Material evidence of early human existence is hard to come by. Aside from fossilized human (and humanoid) bones, there is little to physically connect modern humans to the first migrations out of Africa. But, now a series of footprints across a former grassland in Saudi Arabia has yielded what could be some of the oldest tracks made by of Homo sapiens found anywhere outside the African continent. These paleoecological artifacts bridge the gap in time between the oldest artifacts found in the region and the trek out of Africa, adding significantly to our understanding of the timeline of human history.
The footprints were found in the Alathar paleolake deposit in the southwestern area of the Nefud Desert in Saudi Arabia. The footprints are located in between sediment layers and researchers used optically stimulated luminescence (OSL) dating on these layers to discern the period when these human tracks were laid down.
The findings of these prehistoric footprints have been released in a new paper published in the journal, Science Advances. Contributors to the project hail from the Max Planck Institute, the University of London, King’s College, Oxford, and from other organizations.
They found that the footprints date from the last interglacial period, which occurred between 130,000 and 116,000 years ago, placing them among the oldest evidence of humanoid activity on the Arabian Peninsula. It cannot be proven yet if these tracks are from Homo sapiens or from another hominid species that is now extinct. Competing hominid species might have been living as recently as 18,000 years ago.
During this time the area would have been surrounded by grasslands, with the lake being a shallow one that provided sources of water for the hominids whose feet made the tracks. Since other types of human inhabitance are not present, researchers now believe the ancient people in question were simply traveling through -possibly on their way search for more stable sources of water.
This unusually-moist period of time made travel through this desert much more feasible. The human footprints were found alongside non-human footprints of large mammalian or bovine species, showing that both humans and animals were traveling on this particular route.
The humanoid and non-humanoid tracks were fossilized in the sediment layers, then covered by thousands of years of debris. The footprints are special because they show a very short and specific window of time in history that other types of evidence are not often able to provide researchers.
Other evidence of early human activity in Saudi Arabia were found in the bones of a human finger from 88,000 years ago in Al Wusta and footprints found in the Tabuk region. These were discovered in 2016 at which time researchers for that dig speculated that the area would have been a crossroads for a great migration across Africa and Asia.

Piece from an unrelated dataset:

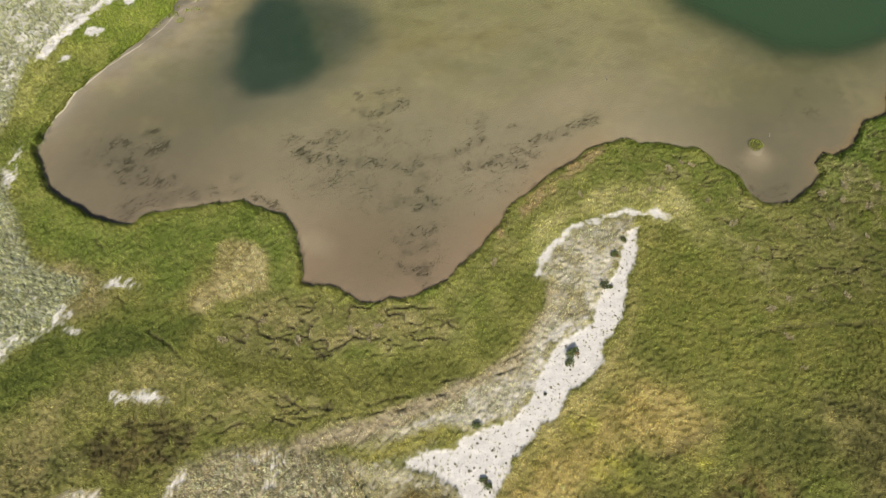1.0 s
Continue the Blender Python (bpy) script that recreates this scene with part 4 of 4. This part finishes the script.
def leaves(bm, rnd, centre, size, count, leaf):
    """Small two-sided leaves filling an uneven lobe."""
    for _ in range(count):
        d = Vector((rnd.gauss(0, 1), rnd.gauss(0, 1), rnd.gauss(0, 1))).normalized() * rnd.uniform(0.45, 1.05)
        p = centre + Vector((d.x * size.x, d.y * size.y, d.z * size.z))
        a = Vector((rnd.gauss(0, 1), rnd.gauss(0, 1), rnd.gauss(0, 0.6))).normalized() * leaf * rnd.uniform(0.6, 1.3)
        b = a.orthogonal().normalized() * leaf * 0.45
        bm.faces.new([bm.verts.new(q) for q in (p - a, p + b, p + a, p - b)])


def tuft_mesh(bm, rnd, radius, tall, count, wide, lean=0.8, swirl=0.5, long=1.0):
    """Blades of one tussock, leaning outwards, each bent once."""
    for _ in range(count):
        a, r = rnd.uniform(0, 2 * math.pi), radius * math.sqrt(rnd.random()) * 0.6
        t = a + rnd.gauss(0, swirl)
        base = Vector((long * r * math.cos(a), r * math.sin(a), -0.04))
        h = tall * rnd.uniform(0.55, 1.1)
        out = Vector((math.cos(t), math.sin(t), 0)) * h * lean * rnd.uniform(0.3, 1.1)
        side = Vector((-math.sin(t), math.cos(t), 0)) * wide * rnd.uniform(0.6, 1.3) / 2
        mid, tip = base + out * 0.45 + Vector((0, 0, h * 0.7)), base + out + Vector((0, 0, h * rnd.uniform(0.75, 1.0)))
        v = [bm.verts.new(q) for q in (base - side, base + side, mid + side * 0.8, mid - side * 0.8, tip)]
        bm.faces.new(v[:4])
        bm.faces.new((v[3], v[2], v[4]))


MAT_LEAF = plain("shrub_leaves", shade(84, 92, 50, 1.5), 0.6, 0.2, leaf=True)
MAT_LEAF_WARM = plain("shrub_leaves_turning", shade(112, 92, 52, 1.4), 0.6, 0.2, leaf=True)
MAT_STEM = plain("shrub_stems", shade(92, 78, 62), 0.9, 0.05)
MAT_TUSSOCK = plain("sand_tussock_blades", shade(142, 134, 104, 1.4), 0.8, 0.2, leaf=True)
MAT_SEDGE = plain("sedge_blades", shade(124, 130, 50, 1.5), 0.7, 0.2, leaf=True)
MAT_STRAW = plain("dead_straw", shade(170, 156, 122, 1.35), 0.9, 0.1, leaf=True)
MAT_WOOD = plain("bleached_wood", shade(196, 186, 166), 0.85, 0.06)
MAT_WOOD_DARK = plain("wet_dark_wood", shade(74, 66, 58), 0.6, 0.06)


def shrub(seed, warm):
    """A rounded bush about a metre high: stems and uneven lobes of leaves."""
    rnd = random.Random(seed)
    ob = new("shrub")
    bm = bmesh.new()
    tips = []
    for i in range(6):
        a, r = i * 1.05 + rnd.uniform(-0.3, 0.3), rnd.uniform(0.25, 0.6)
        tip = Vector((r * math.cos(a), r * math.sin(a), rnd.uniform(0.55, 0.95)))
        limb(bm, [Vector((0.05 * math.cos(a), 0.05 * math.sin(a), -0.1)), tip * 0.5 + Vector((0, 0, 0.08)), tip], [0.035, 0.022, 0.008])
        tips.append(tip)
    part("stems", bm, MAT_STEM, ob, "thin grey-brown woody stems")
    for name, mat, share, label in (("foliage", MAT_LEAF, (0, 1, 2, 3, 4) if warm else range(6), "small grey-green leaves"),
                                    ("turning_foliage", MAT_LEAF_WARM, (5,) if warm else (), "rust-tinted leaves")):
        if not len(share):
            continue
        bm = bmesh.new()
        for i in share:
            leaves(bm, rnd, tips[i] * 0.85, Vector((0.36, 0.36, 0.30)) * rnd.uniform(0.8, 1.2), 85, 0.085)
        if name == "foliage":
            leaves(bm, rnd, Vector((0, 0, 0.85)), Vector((0.4, 0.4, 0.3)), 110, 0.085)
        part(name, bm, mat, ob, label)
    return ob


def scatter(kind, makers, places, sizes, label, category, group):
    """Things of one kind at places, turned and sized by chance, on the ground."""
    rnd = random.Random(len(places))
    for i, (x, y) in enumerate(places):
        m = pose(x, y, height_at(x, y), 0, 0, rnd.uniform(0, 360))
        src = makers[i % len(makers)]
        s = sizes[i] if i < len(sizes) else rnd.choice(sizes)
        if i < len(makers):
            ob = src
            ob.matrix_basis = m
        else:
            ob = copy_thing(src, m)
        ob.scale = (s * rnd.uniform(0.85, 1.15), s * rnd.uniform(0.85, 1.15), s * rnd.uniform(0.85, 1.1))
        tagged(ob, label, category, group)


scatter("shrub", [shrub(1, False), shrub(2, True), shrub(3, False)], SHRUBS, [0.85, 0.95, 1.15, 0.55, 1.35, 1.0, 0.95, 0.75, 0.9, 0.5, 1.2, 1.0],
        "rounded grey-green shrub standing on bare sand", "shrub", "shrubs on the sand")


def single(name, seed, mat, **kw):
    bm = bmesh.new()
    tuft_mesh(bm, random.Random(seed), **kw)
    return part(name, bm, mat, None)


tr = np.random.default_rng(11)
spots = []
while len(spots) < 190:
    x, y = tr.uniform(-10, 30), tr.uniform(13, 62)
    near = float(sample(w_sand, np.array([x]), np.array([y]))[0])
    edge = float(sample(w_sparse, np.array([x]), np.array([y]))[0])
    if near > 0.75 and tr.uniform() < 0.3 + 0.7 * edge and all((x - a) ** 2 + (y - b) ** 2 > 0.5 for a, b in spots):
        spots.append((x, y))
scatter("tussock", [single("sand_tussock", 20 + i, MAT_TUSSOCK, radius=0.26, tall=0.2, count=44, wide=0.06, lean=0.6, swirl=2.5) for i in range(4)], spots,
        [0.6, 0.35, 1.1, 0.4, 0.75, 0.3, 0.5], "small brown-green grass tussock on white sand", "grass tussock", "tussocks on the white sand")
belt = []
while len(belt) < 130:
    x, y = tr.uniform(-52, -24), tr.uniform(120, 200)
    d = float(sample(pond, np.array([x]), np.array([y]))[0])
    if 0.3 < d < 8 and tr.uniform() < math.exp(-d / 1.6) * (0.4 + 0.6 * (y > 150)) and float(fbm(np.array([x]), np.array([y]), 4, 2, 91)[0]) > -0.2:
        belt.append((x, y))
scatter("sedge", [single("sedge_tuft", 30 + i, MAT_SEDGE, radius=0.8, tall=0.42, count=100, wide=0.07, lean=0.75, swirl=2.2, long=1.25) for i in range(4)],
        MUD_TUFTS + MUD_TUFTS_SOUTH + belt, [0.7, 1.0, 0.45, 0.85, 0.35, 1.1, 0.5], "yellow-green sedge tuft growing out of grey mud", "sedge", "sedge tufts on the mudflat")
scatter("dead", [single("dead_tussock", 40 + i, MAT_STRAW, radius=0.7, tall=0.56, count=130, wide=0.055, lean=1.0, swirl=3.0, long=1.8) for i in range(4)], DEAD,
        [1.0, 1.2, 0.8, 1.0, 0.7], "flattened pale dead grass tussock in green turf", "grass tussock", "dead tussocks in the turf")
scatter("islet", [single("sedge_islet", 50, MAT_SEDGE, radius=1.9, tall=0.4, count=230, wide=0.08, lean=0.8, swirl=2.5)], [ISLET], [1.0],
        "small islet of green sedge in shallow water", "sedge", "")


def stick(seed, length, mat, label):
    rnd = random.Random(seed)
    ob = new("stick")
    bm = bmesh.new()
    path = [Vector((length * (i / 5 - 0.5), rnd.uniform(-0.06, 0.06), 0.04 + rnd.uniform(0, 0.04) + 0.05 * i / 5)) for i in range(6)]
    limb(bm, path, [0.055, 0.05, 0.05, 0.042, 0.034, 0.02], 6)
    part("stem", bm, mat, ob)
    bm = bmesh.new()
    limb(bm, [path[3], path[3] + Vector((0.18, 0.12, 0.05)), path[3] + Vector((0.3, 0.3, 0.08))], [0.025, 0.018, 0.008])
    part("twig", bm, mat, ob)
    return tagged(ob, label, "driftwood")


for i, ((x, y), length, turn, mat, label) in enumerate(zip(STICKS, (1.2, 0.7, 0.9, 1.0, 0.8), (95, 60, 50, 70, 20),
        (MAT_WOOD, MAT_WOOD, MAT_WOOD_DARK, MAT_WOOD, MAT_WOOD_DARK),
        ("bleached stick poking from shallow water", "pale stick beside the sedge islet", "dark wet branch on the mudflat",
         "bleached stick on the salt line of the mudflat", "dark sunken branch near the bank"))):
    stick(80 + i, length, mat, label).matrix_basis = pose(x, y, max(height_at(x, y), 0.0), 0, 0, turn)


def plank(seed):
    """A worn board: bevelled, slightly warped, with a split end."""
    rnd = random.Random(seed)
    bm = bmesh.new()
    bmesh.ops.create_cube(bm, size=1.0)
    bmesh.ops.subdivide_edges(bm, edges=[e for e in bm.edges if abs((e.verts[0].co - e.verts[1].co).x) > 0.5], cuts=7)
    for v in bm.verts:
        k = v.co.x
        v.co = Vector((k * 1.6 + rnd.uniform(-0.02, 0.02), v.co.y * 0.36 * rnd.uniform(0.9, 1.05), v.co.z * 0.07 + 0.05 * k * k))
    bmesh.ops.bevel(bm, geom=[e for e in bm.edges if e.is_boundary or e.calc_face_angle(0) > 1.0], offset=0.012, segments=1, affect="EDGES")
    return part("plank", bm, MAT_BOARD, None)


MAT_BOARD = plain("weathered_board", shade(92, 88, 84), 0.8, 0.08)
for i, ((x, y), turn) in enumerate(((SLABS[0], -40), ((110.2, 109.3), 70), ((109.2, 107.4), -30), ((110.4, 107.0), 10))):
    ob = tagged(plank(120 + i), "dark weathered plank lying at a muddy creek mouth", "plank", "planks at the creek mouths")
    ob.matrix_basis = pose(x, y, height_at(x, y) + 0.22, 4, 3, turn)

# drifted weed on the bed: small dark scraps strung out along the drift lines
wr = np.random.default_rng(5)
x, y = wr.uniform(-72, 62, 1500000), wr.uniform(48, 150, 1500000)
hold = sample(weedy, x, y)
x, y, hold = x[hold > 0.05], y[hold > 0.05], hold[hold > 0.05]
keep = wr.uniform(0, 1, len(x)) < 0.7 * hold * strands(x, y)
x, y, hold = x[keep], y[keep], hold[keep]
a = radians(33) + wr.normal(0, 0.8, len(x))
long, wide = wr.gamma(2.0, 0.03, len(x)) + 0.03, wr.gamma(2.5, 0.010, len(x)) + 0.012
z, ux, uy = sample(HEIGHT, x, y) + 0.015, np.cos(a), np.sin(a)
p = [np.stack([x + l * long * ux - w * wide * uy, y + l * long * uy + w * wide * ux, z + h], -1) for l, w, h in ((-1, 0.2, 0), (0.1, -1, 0.02), (1, -0.3, 0), (0.25, 1, 0.03))]
tint = shade(126, 112, 82) * wr.uniform(0.4, 1.3, (len(x), 1))
flakes = np.concatenate([np.stack([p[0], p[1], p[2]], 1), np.stack([p[0], p[2], p[3]], 1)])
tagged(loose_triangles("drifted_weed", flakes, np.concatenate([tint, tint]), MAT_GRASS), "dark drifted weed lying on the pond bed", "pond weed", kind="stuff")
# low tufts sprinkled over the open sand
x, y = wr.uniform(-12, 30, 9000), wr.uniform(13, 63, 9000)
keep = (sample(w_sand, x, y) > 0.5) & (cells(x, y, 1.0, 77)[0] < 0.28)
x, y = x[keep], y[keep]
c, k = blades(x, y, surface(x, y), wr.uniform(0.08, 0.2, len(x)), 0.06, 0.9, 9, np.tile(shade(128, 120, 84), (len(x), 1)), 0.2, 0.12)
tagged(loose_triangles("sand_grass", c, k, MAT_GRASS), "tiny grass tufts sprinkled over white sand", "grass", kind="stuff")
print("weed", len(flakes), "sand grass", len(x))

— Michael Petraglia (@MDPetraglia) July 4, 2019
While the footprints in the Nefud Desert are the oldest hominid tracks found in the area, other physical evidence of humans in Saudi Arabia has been found in recent years. A series of butchered mammal bones and stone tools dating to between 500,000 and 300,000 years ago were found in the Nefud Desert and the results of their examination published in 2018.
During this period there was evidence of a more habitable and humid period in the region. This new evidence adds to the complex picture of Saudi Arabia as an integral part of the first human migrations out of Africa and debunks the idea that the region has always been arid desert lands.